Deuteronomy 18:9-14 ‘“When you come into the land which the Lord your God is giving you, you shall not learn to follow the abominations of those nations. 10 There shall not be found among you anyone who makes his son or his daughter pass through the fire, or one who practices witchcraft, or a soothsayer, or one who interprets omens, or a sorcerer, 11 or one who conjures spells, or a medium, or a spiritist, or one who calls up the dead. 12 For all who do these things are an abomination to the Lord, and because of these abominations the Lord your God drives them out from before you. 13 You shall be blameless before the Lord your God. 14 For these nations which you will dispossess listened to soothsayers and diviners; but as for you, the Lord your God has not appointed such for you.’
   In Numbers 24 God revisits the people of Israel through the human voice of Balaam.  Did God need Balaam to bless His people? No, of course not.
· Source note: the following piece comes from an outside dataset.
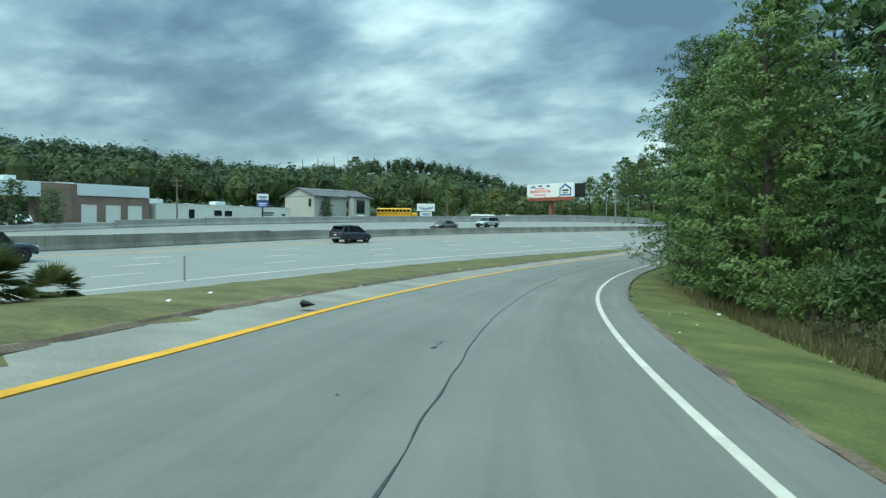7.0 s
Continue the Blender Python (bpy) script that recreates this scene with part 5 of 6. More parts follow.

This was the show of strength and absolute Divine Word coming from The Lord Himself; the words of blessings towards His people and the words of doom towards Balaak all spoken by Balaam, the very man Balak wanted to hire to curse the Israelites.
     Numbers 24:1-9 ‘And Balaam raised his eyes, and saw Israel encamped according to their tribes; and the Spirit of God came upon him.
Then he took up his oracle and said:
“The utterance of Balaam the son of Beor,
The utterance of the man whose eyes are opened,
The utterance of him who hears the words of God,
Who sees the vision of the Almighty,
Who falls down, with eyes wide open:
“How lovely are your tents, O Jacob!
Your dwellings, O Israel!
Like valleys that stretch out,
Like gardens by the riverside,
Like aloes planted by the Lord,
Like cedars beside the waters.
He shall pour water from his buckets,
And his seed shall be in many waters.
“His king shall be higher than Agag,
And his kingdom shall be exalted.
“God brings him out of Egypt;
He has strength like a wild ox;
He shall consume the nations, his enemies;
He shall break their bones
And pierce them with his arrows.
‘He bows down, he lies down as a lion;
And as a lion, who shall rouse him?’
“Blessed is he who blesses you,
And cursed is he who curses you.”
       And in Numbers 24:15-17 the Messianic prophecy and the doom of God’s enemies.
“The utterance of Balaam the son of Beor,
And the utterance of the man whose eyes are opened;
16 The utterance of him who hears the words of God,
And has the knowledge of the Most High,
Who sees the vision of the Almighty,
Who falls down, with eyes wide open:
17 “I see Him, but not now;
I behold Him, but not near;
A Star shall come out of Jacob;
A Scepter shall rise out of Israel,
And batter the brow of Moab,
And destroy all the sons of tumult.’
    Balaam dies by the sword as told in Joshua 13:22.